— Problem to work on —
Transcribe all of the data exactly. Omit the pictures.

— Material —
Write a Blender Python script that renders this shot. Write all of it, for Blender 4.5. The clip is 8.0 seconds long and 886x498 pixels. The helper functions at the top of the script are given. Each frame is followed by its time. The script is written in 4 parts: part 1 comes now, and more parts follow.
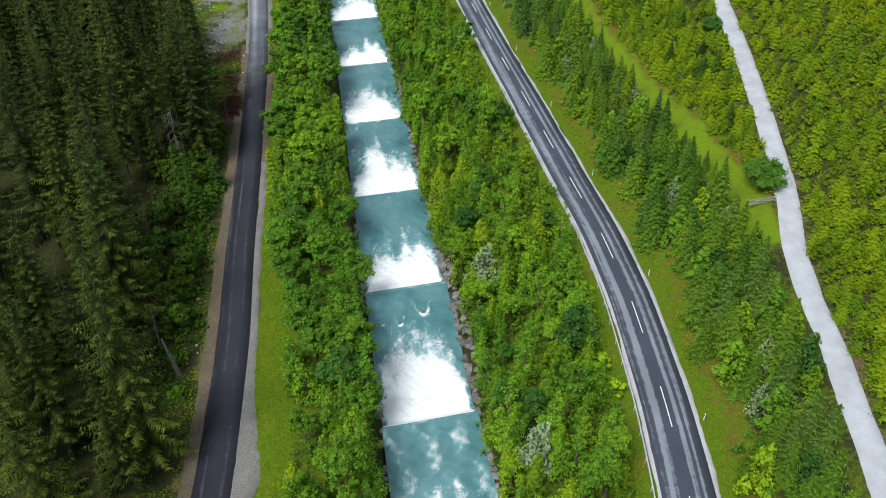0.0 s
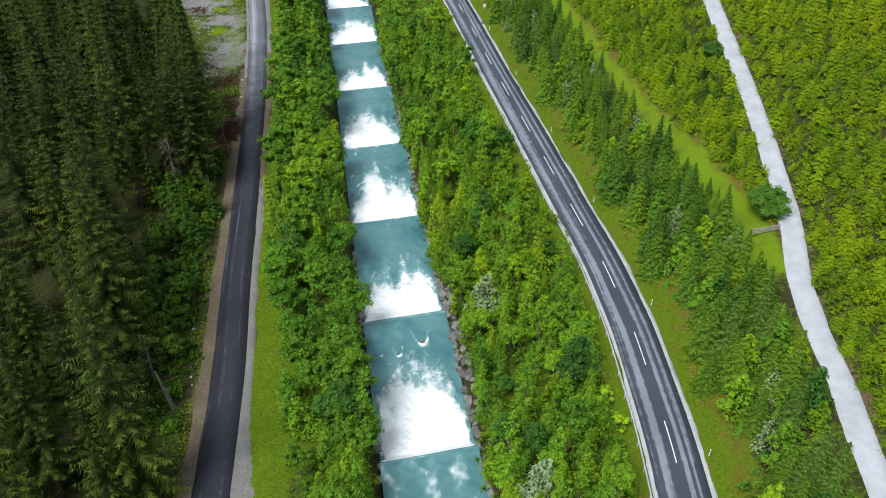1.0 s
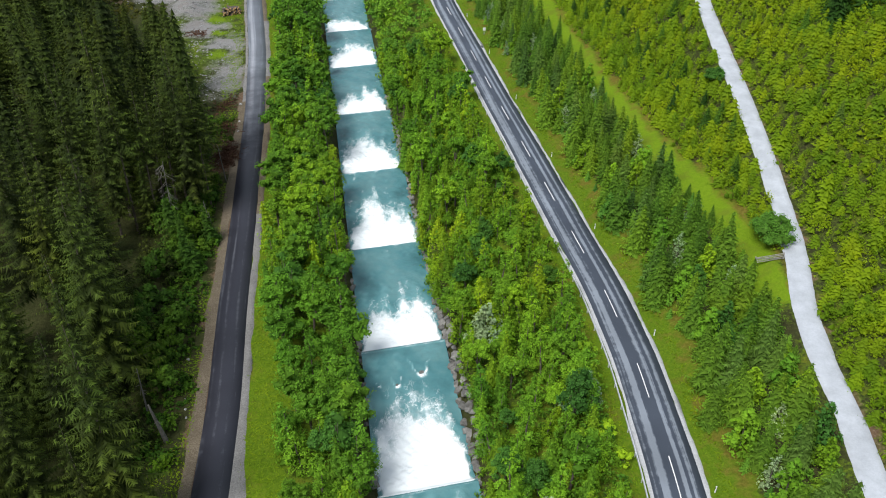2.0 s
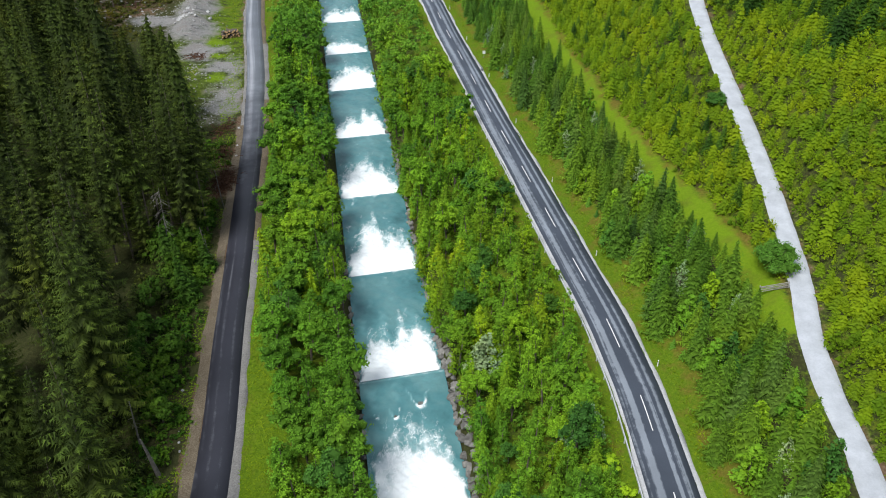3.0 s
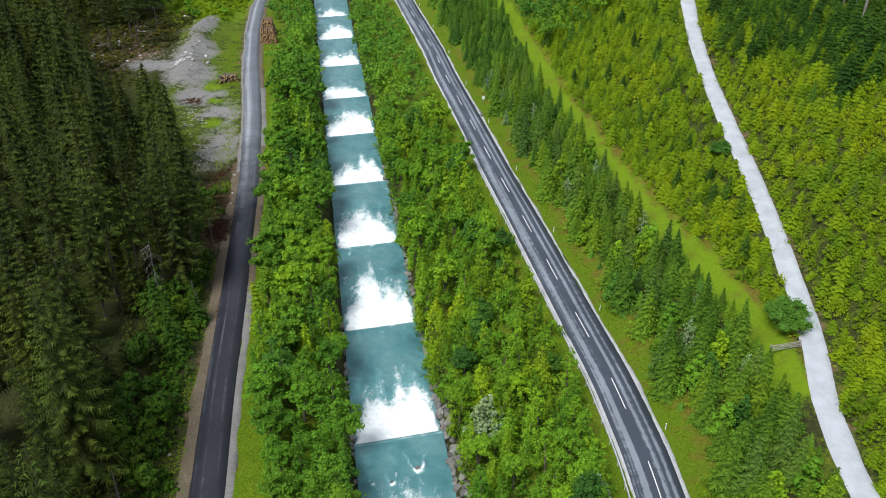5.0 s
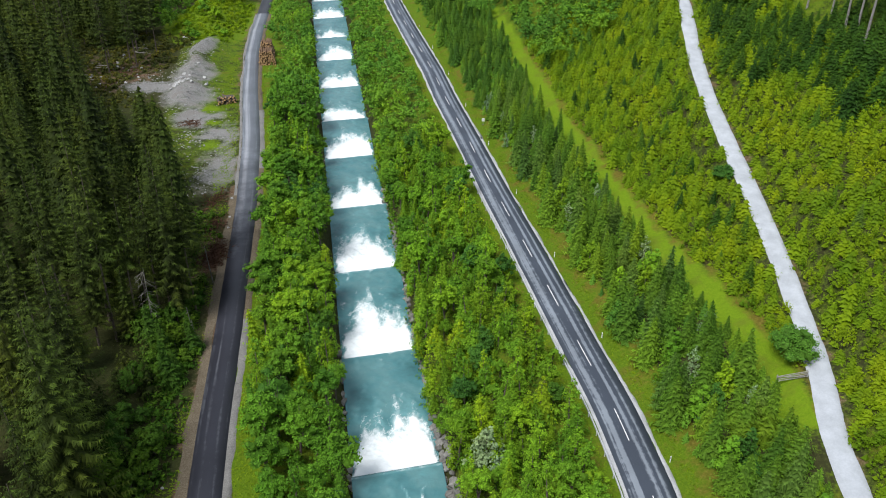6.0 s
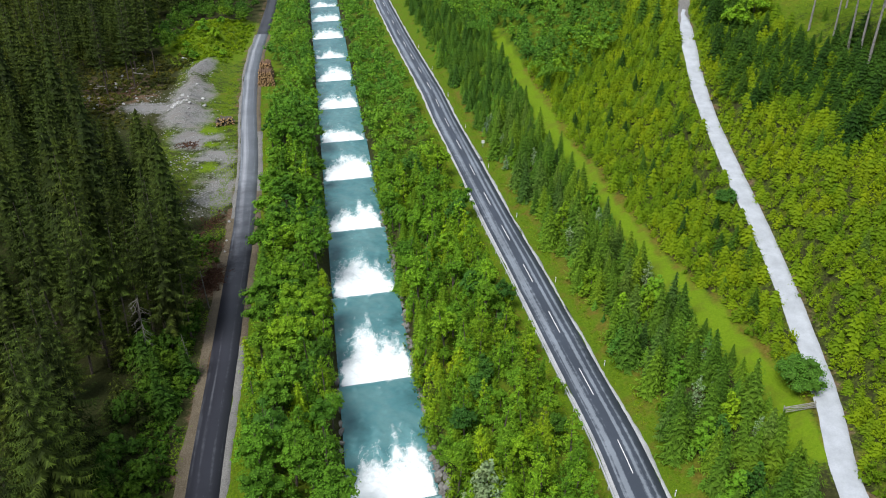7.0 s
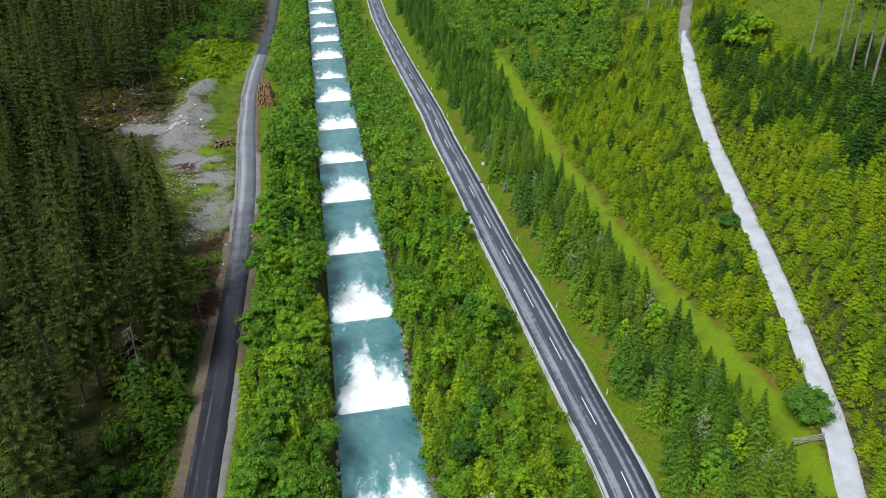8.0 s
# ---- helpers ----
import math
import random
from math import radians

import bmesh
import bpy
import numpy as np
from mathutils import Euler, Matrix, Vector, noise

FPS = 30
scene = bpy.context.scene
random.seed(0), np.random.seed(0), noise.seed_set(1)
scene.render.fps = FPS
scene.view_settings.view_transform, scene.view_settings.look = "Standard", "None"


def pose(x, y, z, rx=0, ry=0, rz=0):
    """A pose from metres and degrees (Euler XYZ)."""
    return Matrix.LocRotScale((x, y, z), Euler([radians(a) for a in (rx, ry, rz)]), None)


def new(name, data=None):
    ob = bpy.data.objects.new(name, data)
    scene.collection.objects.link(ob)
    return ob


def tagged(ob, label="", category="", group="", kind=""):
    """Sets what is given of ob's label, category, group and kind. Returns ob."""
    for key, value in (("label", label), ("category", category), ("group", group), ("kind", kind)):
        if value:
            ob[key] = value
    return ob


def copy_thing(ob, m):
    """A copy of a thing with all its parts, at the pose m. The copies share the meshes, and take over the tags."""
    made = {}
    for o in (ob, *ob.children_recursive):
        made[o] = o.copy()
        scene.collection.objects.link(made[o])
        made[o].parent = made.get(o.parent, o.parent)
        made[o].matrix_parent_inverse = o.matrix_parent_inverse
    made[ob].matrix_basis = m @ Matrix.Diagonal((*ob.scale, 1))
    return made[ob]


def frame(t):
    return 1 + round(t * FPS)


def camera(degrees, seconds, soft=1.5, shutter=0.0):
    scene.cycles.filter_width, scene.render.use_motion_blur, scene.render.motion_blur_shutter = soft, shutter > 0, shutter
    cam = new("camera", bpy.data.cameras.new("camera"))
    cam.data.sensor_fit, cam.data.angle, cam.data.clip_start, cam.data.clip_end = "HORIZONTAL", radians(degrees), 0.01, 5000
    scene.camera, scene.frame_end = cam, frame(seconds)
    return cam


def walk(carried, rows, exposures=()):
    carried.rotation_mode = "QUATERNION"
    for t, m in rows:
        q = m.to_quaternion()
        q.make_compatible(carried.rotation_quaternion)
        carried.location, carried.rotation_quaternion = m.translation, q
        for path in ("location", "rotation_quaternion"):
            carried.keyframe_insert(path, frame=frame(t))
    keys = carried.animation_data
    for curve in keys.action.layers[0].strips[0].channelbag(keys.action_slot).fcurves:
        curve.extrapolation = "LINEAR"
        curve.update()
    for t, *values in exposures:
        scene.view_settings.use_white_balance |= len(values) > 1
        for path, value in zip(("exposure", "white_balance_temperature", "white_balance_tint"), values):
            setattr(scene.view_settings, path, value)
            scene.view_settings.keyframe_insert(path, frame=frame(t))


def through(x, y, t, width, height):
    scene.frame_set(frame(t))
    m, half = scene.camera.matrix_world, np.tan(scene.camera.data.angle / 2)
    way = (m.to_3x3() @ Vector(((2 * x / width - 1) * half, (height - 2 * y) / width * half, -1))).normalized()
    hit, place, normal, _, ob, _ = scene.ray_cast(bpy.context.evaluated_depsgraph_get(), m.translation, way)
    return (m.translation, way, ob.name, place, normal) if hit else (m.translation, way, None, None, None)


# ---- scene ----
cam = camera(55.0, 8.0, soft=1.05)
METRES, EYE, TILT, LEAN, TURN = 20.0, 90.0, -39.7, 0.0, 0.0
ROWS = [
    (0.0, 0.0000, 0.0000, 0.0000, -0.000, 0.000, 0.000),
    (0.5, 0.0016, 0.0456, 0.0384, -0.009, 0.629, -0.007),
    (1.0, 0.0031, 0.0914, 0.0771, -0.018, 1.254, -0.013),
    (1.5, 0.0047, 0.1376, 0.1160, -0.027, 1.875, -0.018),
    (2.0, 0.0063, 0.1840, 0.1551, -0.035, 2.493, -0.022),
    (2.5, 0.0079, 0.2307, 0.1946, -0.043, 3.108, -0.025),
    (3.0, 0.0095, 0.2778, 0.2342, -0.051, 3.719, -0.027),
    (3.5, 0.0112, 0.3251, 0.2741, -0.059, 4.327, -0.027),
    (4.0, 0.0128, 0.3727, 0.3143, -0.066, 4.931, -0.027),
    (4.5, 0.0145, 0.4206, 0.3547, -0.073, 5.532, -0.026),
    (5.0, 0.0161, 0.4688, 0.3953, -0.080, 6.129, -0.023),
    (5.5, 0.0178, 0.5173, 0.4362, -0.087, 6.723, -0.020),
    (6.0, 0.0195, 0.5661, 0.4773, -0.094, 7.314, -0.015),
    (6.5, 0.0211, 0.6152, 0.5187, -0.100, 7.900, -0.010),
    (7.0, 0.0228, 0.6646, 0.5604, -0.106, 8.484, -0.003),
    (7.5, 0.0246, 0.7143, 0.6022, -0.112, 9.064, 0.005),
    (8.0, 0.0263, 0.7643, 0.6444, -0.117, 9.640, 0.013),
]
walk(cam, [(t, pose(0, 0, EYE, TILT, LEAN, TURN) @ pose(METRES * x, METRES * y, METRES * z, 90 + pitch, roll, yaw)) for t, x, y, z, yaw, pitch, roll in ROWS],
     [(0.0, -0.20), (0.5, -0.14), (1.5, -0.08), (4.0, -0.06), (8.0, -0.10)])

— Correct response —
Write a Blender Python script that renders this shot. Write all of it, for Blender 4.5. The clip is 8.0 seconds long and 886x498 pixels. The helper functions at the top of the script are given. Each frame is followed by its time. The script is written in 4 parts: part 1 comes now, and more parts follow.
0.0 s
1.0 s
2.0 s
3.0 s
5.0 s
6.0 s
7.0 s
8.0 s
# ---- helpers ----
import math
import random
from math import radians

import bmesh
import bpy
import numpy as np
from mathutils import Euler, Matrix, Vector, noise

FPS = 30
scene = bpy.context.scene
random.seed(0), np.random.seed(0), noise.seed_set(1)
scene.render.fps = FPS
scene.view_settings.view_transform, scene.view_settings.look = "Standard", "None"


def pose(x, y, z, rx=0, ry=0, rz=0):
    """A pose from metres and degrees (Euler XYZ)."""
    return Matrix.LocRotScale((x, y, z), Euler([radians(a) for a in (rx, ry, rz)]), None)


def new(name, data=None):
    ob = bpy.data.objects.new(name, data)
    scene.collection.objects.link(ob)
    return ob


def tagged(ob, label="", category="", group="", kind=""):
    """Sets what is given of ob's label, category, group and kind. Returns ob."""
    for key, value in (("label", label), ("category", category), ("group", group), ("kind", kind)):
        if value:
            ob[key] = value
    return ob


def copy_thing(ob, m):
    """A copy of a thing with all its parts, at the pose m. The copies share the meshes, and take over the tags."""
    made = {}
    for o in (ob, *ob.children_recursive):
        made[o] = o.copy()
        scene.collection.objects.link(made[o])
        made[o].parent = made.get(o.parent, o.parent)
        made[o].matrix_parent_inverse = o.matrix_parent_inverse
    made[ob].matrix_basis = m @ Matrix.Diagonal((*ob.scale, 1))
    return made[ob]


def frame(t):
    return 1 + round(t * FPS)


def camera(degrees, seconds, soft=1.5, shutter=0.0):
    scene.cycles.filter_width, scene.render.use_motion_blur, scene.render.motion_blur_shutter = soft, shutter > 0, shutter
    cam = new("camera", bpy.data.cameras.new("camera"))
    cam.data.sensor_fit, cam.data.angle, cam.data.clip_start, cam.data.clip_end = "HORIZONTAL", radians(degrees), 0.01, 5000
    scene.camera, scene.frame_end = cam, frame(seconds)
    return cam


def walk(carried, rows, exposures=()):
    carried.rotation_mode = "QUATERNION"
    for t, m in rows:
        q = m.to_quaternion()
        q.make_compatible(carried.rotation_quaternion)
        carried.location, carried.rotation_quaternion = m.translation, q
        for path in ("location", "rotation_quaternion"):
            carried.keyframe_insert(path, frame=frame(t))
    keys = carried.animation_data
    for curve in keys.action.layers[0].strips[0].channelbag(keys.action_slot).fcurves:
        curve.extrapolation = "LINEAR"
        curve.update()
    for t, *values in exposures:
        scene.view_settings.use_white_balance |= len(values) > 1
        for path, value in zip(("exposure", "white_balance_temperature", "white_balance_tint"), values):
            setattr(scene.view_settings, path, value)
            scene.view_settings.keyframe_insert(path, frame=frame(t))


def through(x, y, t, width, height):
    scene.frame_set(frame(t))
    m, half = scene.camera.matrix_world, np.tan(scene.camera.data.angle / 2)
    way = (m.to_3x3() @ Vector(((2 * x / width - 1) * half, (height - 2 * y) / width * half, -1))).normalized()
    hit, place, normal, _, ob, _ = scene.ray_cast(bpy.context.evaluated_depsgraph_get(), m.translation, way)
    return (m.translation, way, ob.name, place, normal) if hit else (m.translation, way, None, None, None)


# ---- scene ----
cam = camera(55.0, 8.0, soft=1.05)
METRES, EYE, TILT, LEAN, TURN = 20.0, 90.0, -39.7, 0.0, 0.0
ROWS = [
    (0.0, 0.0000, 0.0000, 0.0000, -0.000, 0.000, 0.000),
    (0.5, 0.0016, 0.0456, 0.0384, -0.009, 0.629, -0.007),
    (1.0, 0.0031, 0.0914, 0.0771, -0.018, 1.254, -0.013),
    (1.5, 0.0047, 0.1376, 0.1160, -0.027, 1.875, -0.018),
    (2.0, 0.0063, 0.1840, 0.1551, -0.035, 2.493, -0.022),
    (2.5, 0.0079, 0.2307, 0.1946, -0.043, 3.108, -0.025),
    (3.0, 0.0095, 0.2778, 0.2342, -0.051, 3.719, -0.027),
    (3.5, 0.0112, 0.3251, 0.2741, -0.059, 4.327, -0.027),
    (4.0, 0.0128, 0.3727, 0.3143, -0.066, 4.931, -0.027),
    (4.5, 0.0145, 0.4206, 0.3547, -0.073, 5.532, -0.026),
    (5.0, 0.0161, 0.4688, 0.3953, -0.080, 6.129, -0.023),
    (5.5, 0.0178, 0.5173, 0.4362, -0.087, 6.723, -0.020),
    (6.0, 0.0195, 0.5661, 0.4773, -0.094, 7.314, -0.015),
    (6.5, 0.0211, 0.6152, 0.5187, -0.100, 7.900, -0.010),
    (7.0, 0.0228, 0.6646, 0.5604, -0.106, 8.484, -0.003),
    (7.5, 0.0246, 0.7143, 0.6022, -0.112, 9.064, 0.005),
    (8.0, 0.0263, 0.7643, 0.6444, -0.117, 9.640, 0.013),
]
walk(cam, [(t, pose(0, 0, EYE, TILT, LEAN, TURN) @ pose(METRES * x, METRES * y, METRES * z, 90 + pitch, roll, yaw)) for t, x, y, z, yaw, pitch, roll in ROWS],
     [(0.0, -0.20), (0.5, -0.14), (1.5, -0.08), (4.0, -0.06), (8.0, -0.10)])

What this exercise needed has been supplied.